Nobody Left to Ask the Uncomfortable Question
Teams own the story now. What happens when there's no one left who doesn't work for them?

Photo · Awful Announcing
Two stories landed in the same week, and together they say something neither one meant to.
The first: Dianna Russini, one of the more prominent NFL reporters in the business, referred to herself in a New York Times interview as a "former journalist" — this after a scandal involving New England Patriots head coach Mike Vrabel, intimate photos published by the New York Post, and a defiant resignation letter to The Athletic. According to Awful Announcing, she's been largely absent from public view since.
The second: a quieter piece, also from Awful Announcing, featuring Oren Weisfeld on the state of sports media. His argument is structural, not personal. Access is shrinking. In-house content is expanding. Traditional outlets are spending less. Trust is somewhere near the floor.
Put them side by side and something uncomfortable surfaces — not about Russini specifically, but about the system she was operating inside.
Access Was Always a Transaction
Here's what the Weisfeld piece makes plain: the access model was never journalism's friend. It was a deal. Teams and leagues gave reporters proximity — locker rooms, press conferences, sideline credentials — and in exchange, reporters played within certain unspoken limits. You could be critical, but not corrosive. You could dig, but not too deep. The whole arrangement depended on reporters needing something the organizations controlled.
What's changed is that organizations figured out they don't need the middleman anymore. In-house content — team channels, league platforms, player-run social media — delivers the narrative they want, directly to the audience they want, without a single skeptical question in the room. The press credential used to be leverage. Now it's a courtesy, extended or revoked at will.

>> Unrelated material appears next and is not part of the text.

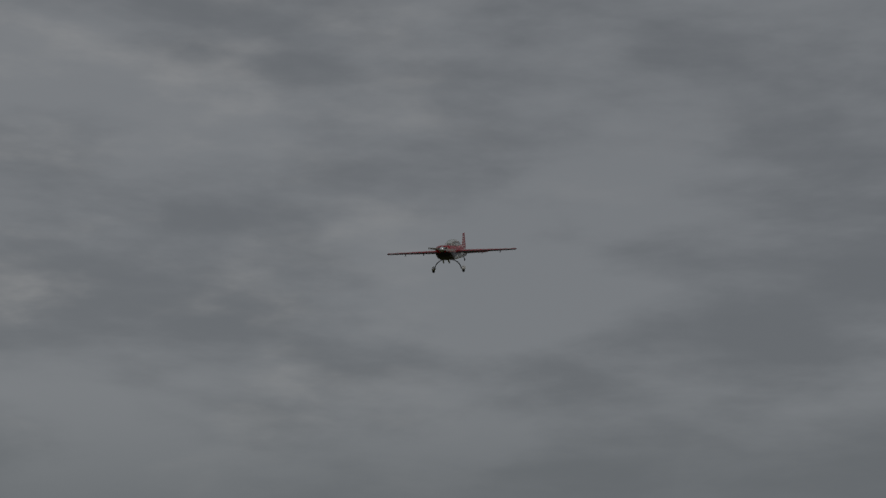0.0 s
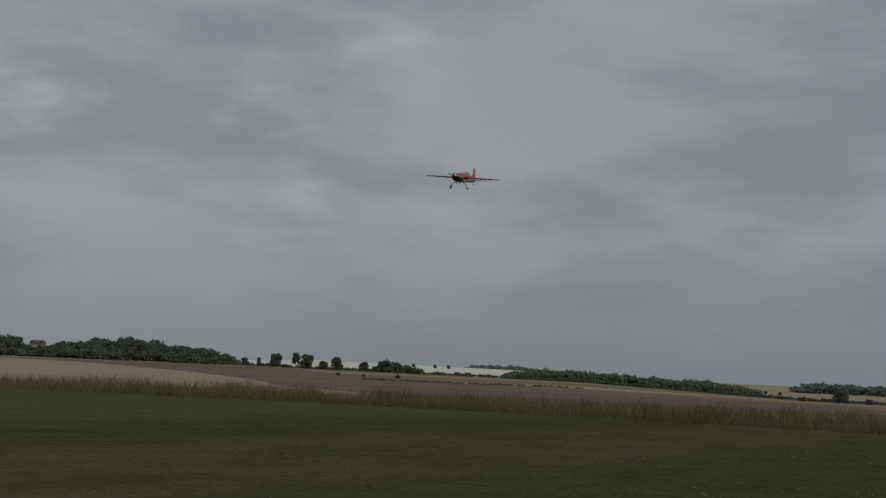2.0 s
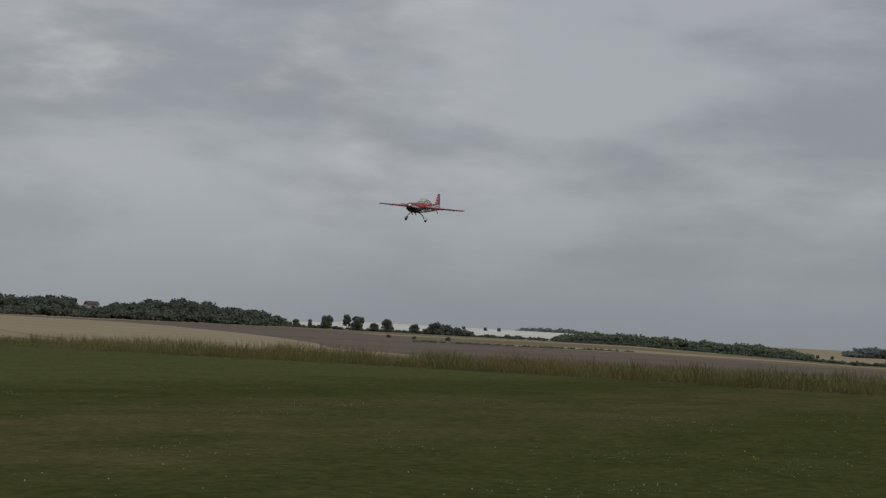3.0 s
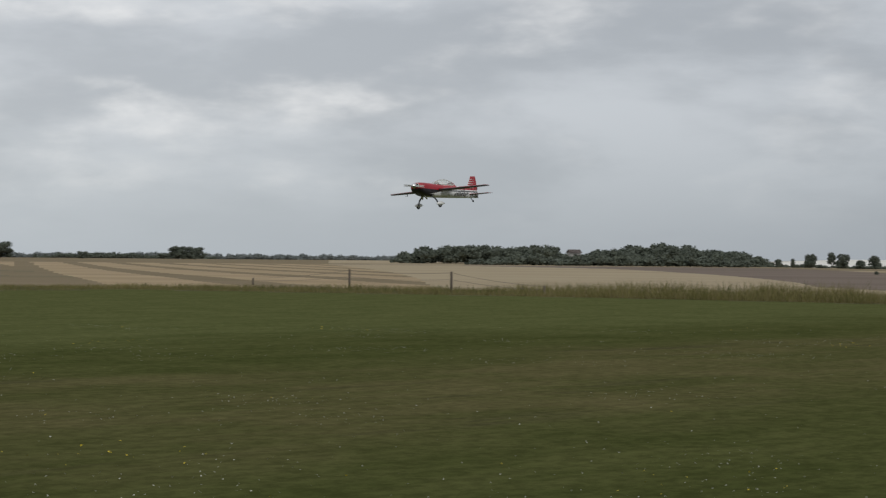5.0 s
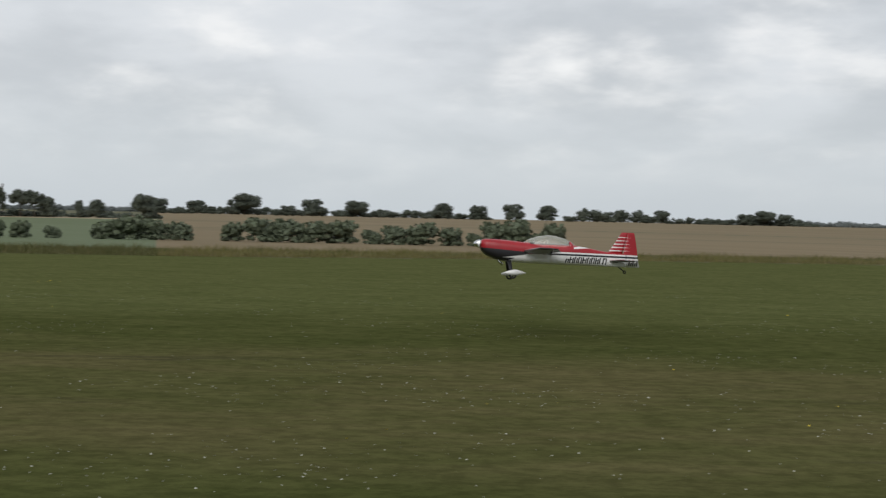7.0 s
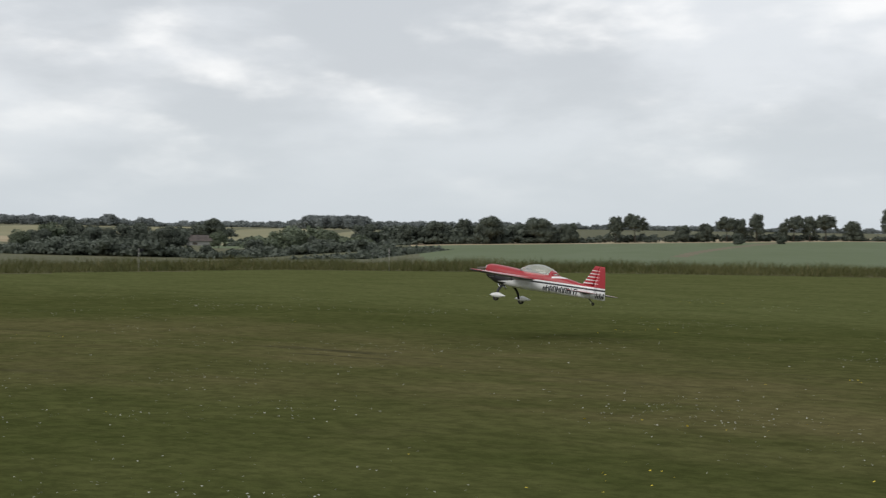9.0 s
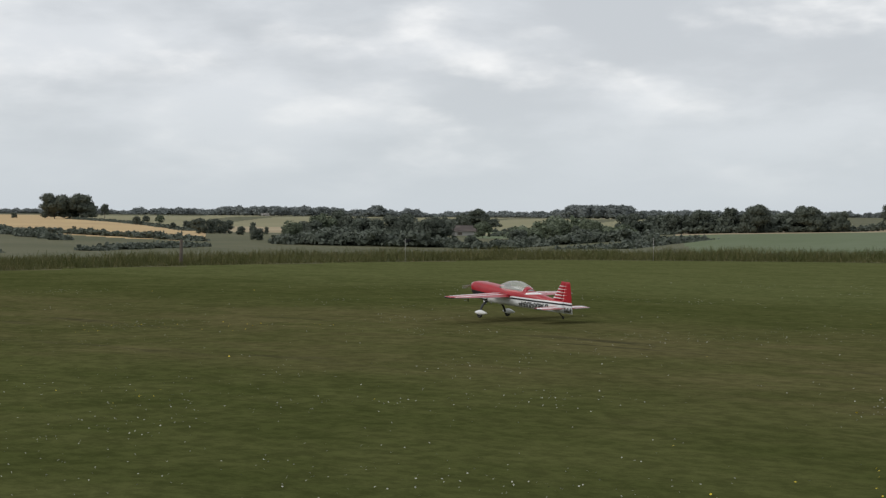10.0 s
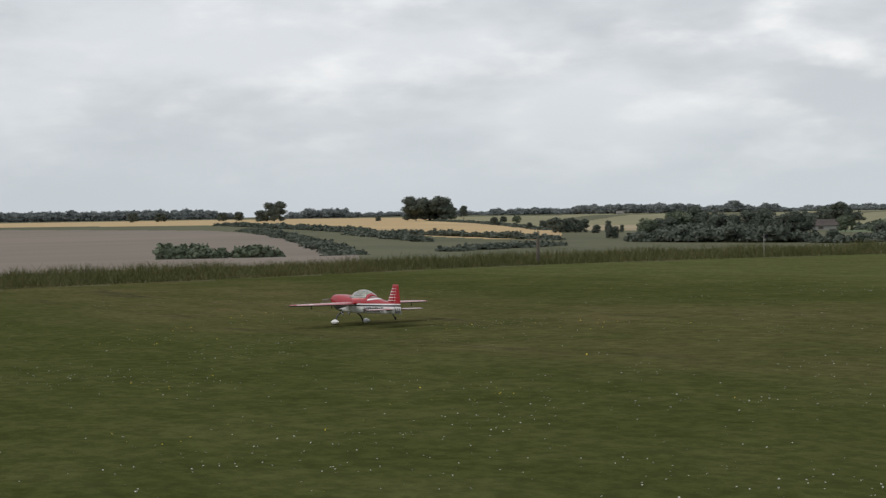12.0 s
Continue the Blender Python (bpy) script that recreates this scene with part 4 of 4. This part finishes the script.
part("tail_wheel", bm, M_rubber, tail_strut)


# ---- what moves ----
FLIGHT = [  # seconds, place, bank, pitch, heading
    (0.0, 0.75, 30.32, 7.13, 0.4, 13.9, -104.2),
    (0.5, 2.14, 39.79, 9.97, -0.4, 12.0, -105.0),
    (1.0, 4.07, 49.69, 9.18, 2.5, 9.9, -108.9),
    (1.5, 2.54, 57.46, 8.33, -2.4, 6.2, -110.1),
    (2.0, 1.12, 53.06, 7.90, -3.5, 7.4, -109.4),
    (2.5, -0.12, 48.05, 6.72, -9.0, 10.0, -109.9),
    (2.7, -0.70, 46.51, 5.84, -5.9, 9.5, -110.2),
    (4.5, -8.44, 36.30, 3.19, -3.7, 2.0, -115.2),
    (5.0, -11.03, 31.93, 2.80, 3.5, 1.8, -109.6),
    (5.5, -12.78, 26.21, 2.29, 5.2, 3.1, -113.5),
    (6.0, -15.18, 21.22, 1.55, -0.9, 2.0, -118.6),
    (6.5, -17.19, 16.17, 1.09, 1.9, -0.1, -118.3),
    (6.7, -17.94, 14.10, 0.89, 3.0, -0.5, -116.8),
    (8.3, -22.80, 1.95, 0.68, 1.9, -5.5, -117.4),
    (8.5, -23.67, 0.66, 0.65, 3.8, -5.1, -116.6),
    (9.0, -23.74, -2.48, 0.52, 6.9, -4.6, -124.0),
    (9.5, -24.61, -4.99, 0.05, 6.3, -3.8, -123.3),
    (10.0, -24.31, -7.06, 0.01, -0.2, -3.4, -121.7),
    (10.5, -24.37, -8.99, -0.07, -2.2, -3.2, -121.8),
    (11.0, -24.08, -11.02, -0.13, 0.0, -2.3, -120.2),
    (11.5, -23.82, -12.97, -0.15, -1.4, -1.8, -119.6),
    (12.0, -22.32, -15.40, -0.24, 0.6, 1.6, -117.3),
]


def motions():
    walk(plane, [(t, pose(x, y, z, bank, pitch, heading)) for t, x, y, z, bank, pitch, heading in FLIGHT])
    turn = 84.0      # degrees between two rows, thirty rows a second
    walk(propeller, [(k / 30, pose(0.455, 0, 0.483, 83 + turn * k)) for k in range(361)])


motions()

When access becomes a product the league controls, the reporter who depends on it stops being a journalist and starts being a distribution channel.
What Gets Lost Isn't a Job
The Russini story is personal and messy and it's easy to get distracted by the tabloid surface of it. But the detail that lingers is that phrase: former journalist. Whether she meant it precisely or threw it out loosely, it marks a line. And that line has been moving for a long time.
Weisfeld's point — that thorough reporting on teams and players has suffered — isn't a lament about old media. It's a warning about information. When the people covering a sport are either employed by it or dependent on it for access, the sport stops being covered. It starts being promoted.
The audience may not notice immediately. The content still looks like journalism. There are still cameras and microphones and people asking questions after games. But the questions get softer. The investigations don't happen. The uncomfortable truths — about contracts, about injuries, about the things coaches and owners actually say behind closed doors — those require someone who doesn't have anything to lose by asking.
Russini, whatever her situation, had something to lose. Most sports reporters do.
The Sport Doesn't Win Either
Here's what the leagues haven't thought through: they need the press more than they admit.
In-house content can manufacture excitement. It cannot manufacture credibility. The moments that make fans care — the real drama, the comebacks, the controversies that become cultural events — those require outside witnesses. They require someone who wasn't hired by the organization to tell you it was significant.
A sport with no independent press isn't a sport with good PR. It's a sport with no one left to say it matters.
The Russini story will fade. The structural one won't — because the organizations doing the squeezing have every incentive to keep squeezing, and almost no one with the budget or the access left to push back.
At some point the press box empties out and the only people left have a team logo on their badge. That's not a media problem. That's a sport eating its own history.